The arrangement reflects US President Donald Trump’s consistent effort to engineer a financial payout for America in return for concessions on trade. His administration has shown a willingness to relax trade conditions like tariffs in return for giant investment in the US — as with Apple Inc.’s pledge to spend $600 billion on domestic manufacturing. But such a narrow, select export tax has little precedent in modern corporate history.

Beijing, which has grown increasingly hostile to the idea of Chinese firms deploying the H20, is unlikely to warm to the idea of a chip tax. Yuyuantantian, a social media account affiliated with state-run China Central Television that regularly signals Beijing’s thinking about trade, on Sunday slammed the chip’s supposed security vulnerabilities and inefficiency.

Nvidia shares fell 1.5% in premarket trading on Monday. AMD shares declined about 3% before New York exchanges opened.

“This seeming quid pro quo is unprecedented from an export control perspective. The arrangement risks invalidating the national security rationale for U.S. export controls,” said Jacob Feldgoise, a researcher at the DC-based Center for Security and Emerging Technology.
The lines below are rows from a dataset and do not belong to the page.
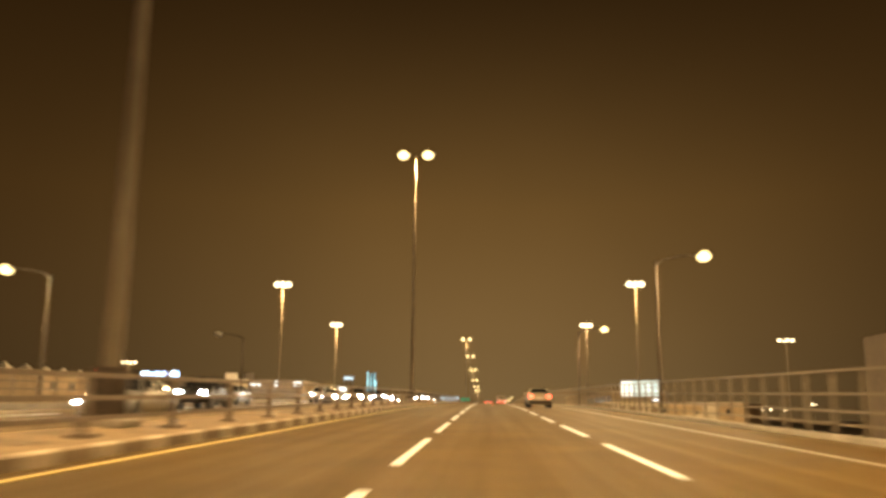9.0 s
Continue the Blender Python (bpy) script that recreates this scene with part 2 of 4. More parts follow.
SIGN_RED = glowing("red_lit_sign", (1.0, 0.07, 0.03), 2.6)
SIGN_AMBER = glowing("amber_lit_sign", (1.0, 0.62, 0.10), 0.55)
SIGN_ORANGE = glowing("orange_lit_sign", (1.0, 0.16, 0.03), 1.0)
SIGN_GREEN = glowing("green_lit_sign", (0.02, 1.0, 0.30), 0.9)
GREEN_PANEL = glowing("dim_green_panel", (0.10, 0.75, 0.38), 0.16)
SIGN_YELLOW = glowing("yellow_lit_sign", (1.0, 0.72, 0.03), 1.1)
SIGN_LIME = glowing("lime_lit_sign", (0.75, 1.0, 0.06), 1.6)
BILLBOARD = glowing("billboard_face", (0.66, 0.90, 1.0), 0.50, 0.35, 0.5)
BILLBOARD_WHITE = glowing("billboard_white_panel", (0.92, 0.97, 1.0), 0.75)
BILLBOARD_GREY = glowing("billboard_grey_figure", (0.45, 0.66, 0.76), 0.42)
NAVY_PANEL = glowing("navy_lit_panel", (0.03, 0.06, 0.12), 0.8)
TOWER_GLOW = glowing("cyan_tower_lights", (0.35, 0.8, 0.95), 1.0, 0.6, 0.1)
TRUCK_WHITE = surface("dusty_white_truck_paint", (0.80, 0.77, 0.71), 0.55, 0, 0.1, 1.2, 25, 0.1, (0.36, 0.27, 0.18), 0.6)
# Dusty brown for cab guard and rope rail; paints the side notches' shade too.
TRUCK_DUST_SHADE = surface("dusty_brown_and_notch_shade", (0.20, 0.145, 0.085), 0.9, 0, 0.2, 2.0, 30, 0.2, (0.16, 0.11, 0.07), 0.5)
MARKER_WHITE = glowing("white_marker_light", (1.0, 0.92, 0.78), 0.9)
TARP = surface("ochre_tarpaulin", (0.62, 0.43, 0.16), 0.85, 0, 0.15, 1.0, 60, 0.3, (0.36, 0.24, 0.1), 0.5)
CHASSIS_RED = surface("oxide_red_chassis", (0.13, 0.035, 0.025), 0.6, 0.1, 0.25, 2, 30, 0.2, (0.08, 0.05, 0.04), 0.6)
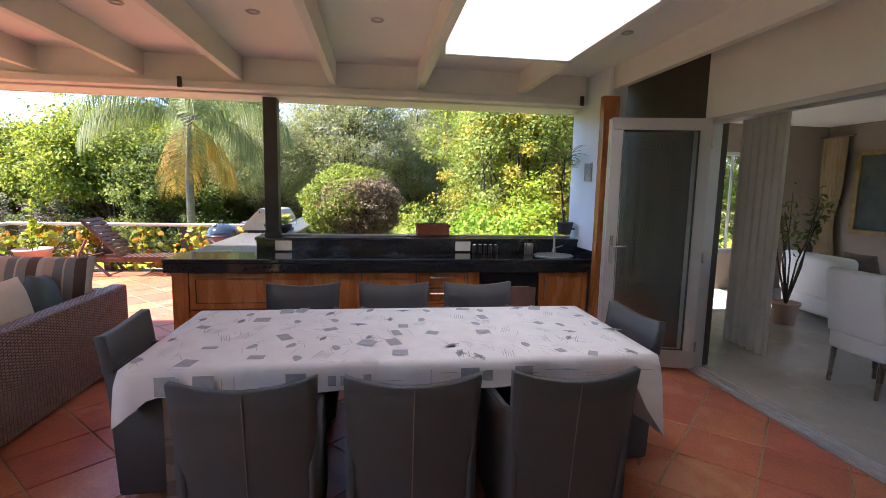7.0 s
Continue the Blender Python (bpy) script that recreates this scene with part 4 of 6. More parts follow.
M_POT = material("pink_terracotta_pot", (0.62, 0.42, 0.33), 0.7, (0.54, 0.35, 0.27), 5, 0.2, 0.2, 50)
leafy_plant("ficus", "tall leafy indoor plant in a pot", pose(11.0, -1.15, F), 1.65, 0.3, 150, L_DARK, 0.10, 4, bare=0.45)

# ---- dining table ----
table = thing("dining_table", "long dining table with dark legs", "table", pose(8.515, 3.73, F))
TW, TL, TH = 0.525, 1.28, 0.755
part("tabletop", bx(-TW + 0.01, TW - 0.01, -TL + 0.01, TL - 0.01, TH - 0.05, TH - 0.006, 0.004), M_DARKWOOD, table)
for x in (-0.4, 0.4):
    for y in (-1.1, 1.1):
        part("leg", bx(x - 0.04, x + 0.04, y - 0.04, y + 0.04, 0, TH - 0.05, 0.004), M_DARKWOOD, table)
cloth = thing("tablecloth", "white tablecloth printed with grey patches and birds", "tablecloth", pose(8.515, 3.73, F))
v, f = [], []
ring_u = []
NX, NY = 24, 48
for j in range(NY + 1):
    for i in range(NX + 1):
        v.append((-TW + 2 * TW * i / NX, -TL + 2 * TL * j / NY, TH + 0.0015 * math.sin(i * 0.9) * math.sin(j * 0.7)))
for j in range(NY):
    for i in range(NX):
        a = j * (NX + 1) + i
        f.append((a, a + 1, a + NX + 2, a + NX + 1))
edge = [i for i in range(NX + 1)] + [j * (NX + 1) + NX for j in range(1, NY + 1)] + [NY * (NX + 1) + i for i in range(NX - 1, -1, -1)] + [j * (NX + 1) for j in range(NY - 1, 0, -1)]
prev = edge
rows = 7
for r in range(1, rows + 1):
    cur = []
    for k, e in enumerate(edge):
        x, y, z = v[e]
        near_y1 = (y + TL) / (2 * TL)
        cx, cy = abs(x) / TW, abs(y) / TL
        drop = 0.13
        if cy > 0.999:
            drop = 0.42 if y < 0 else 0.26
        elif cy > 0.9:
            drop = 0.13 + (cy - 0.9) / 0.1 * (0.26 if y < 0 else 0.11)
        t = r / rows
        nx_, ny_ = (x / TW if cx > 0.999 else 0), (y / TL if cy > 0.999 else 0)
        wave = 0.014 * math.sin(k * 0.75) * t + 0.010 * math.sin(k * 0.31 + 1) * t
        o = 0.012 * math.sin(min(t * 3, 1) * 1.57) + wave + 0.02 * t * (cx > 0.93) * (cy > 0.96)
        cur.append(len(v))
        v.append((x + nx_ * o, y + ny_ * o, z - drop * t))
    for k in range(len(edge)):
        j = (k + 1) % len(edge)
        f.append((prev[k], cur[k], cur[j], prev[j]))
    prev = cur
ob = quads("cloth", v, f, M_CLOTH, cloth)
for p in ob.data.polygons:
    p.use_smooth = True
M_INK = material("grey_ink_print", (0.36, 0.365, 0.375), 0.85, (0.27, 0.275, 0.285), 25)
M_INK2 = material("dark_ink_print", (0.12, 0.12, 0.13), 0.85, (0.2, 0.2, 0.21), 40)
pr, pd = bmesh.new(), bmesh.new()
rr_ = random.Random(21)


def flat_shape(bm, pts, x, y, a, s, z):
    c, n = math.cos(a) * s, math.sin(a) * s
    bm.faces.new([bm.verts.new((x + px_ * c - py_ * n, y + px_ * n + py_ * c, z)) for px_, py_ in pts])


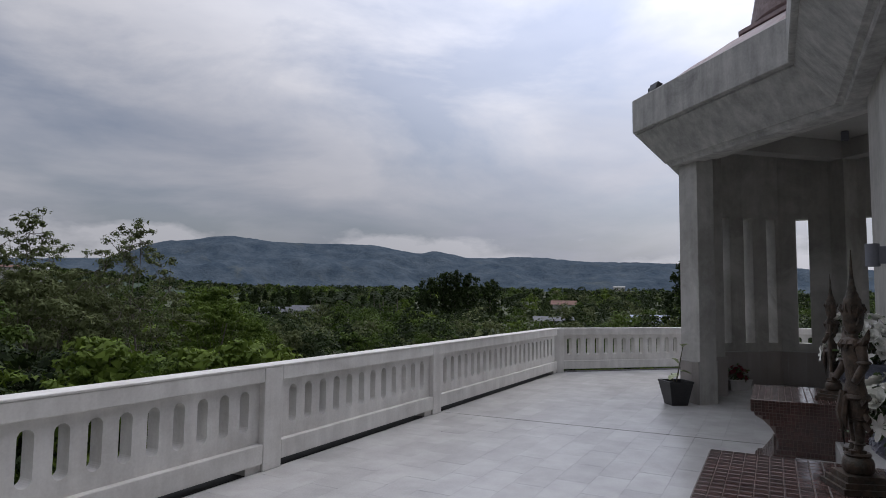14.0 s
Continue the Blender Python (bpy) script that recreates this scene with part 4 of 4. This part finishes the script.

It “will likely undermine the US’ position when negotiating with allies to implement complementary controls,” he added. “Allies may not believe U.S. policymakers if they are willing to trade away those same national security concerns for economic concessions — either from U.S. companies or foreign governments.”

An Nvidia spokesperson said the company follows US export rules, adding that while it hasn’t shipped H20 chips to China for months, it hopes the rules will allow US companies to compete in China. AMD didn’t immediately respond to a request for comment.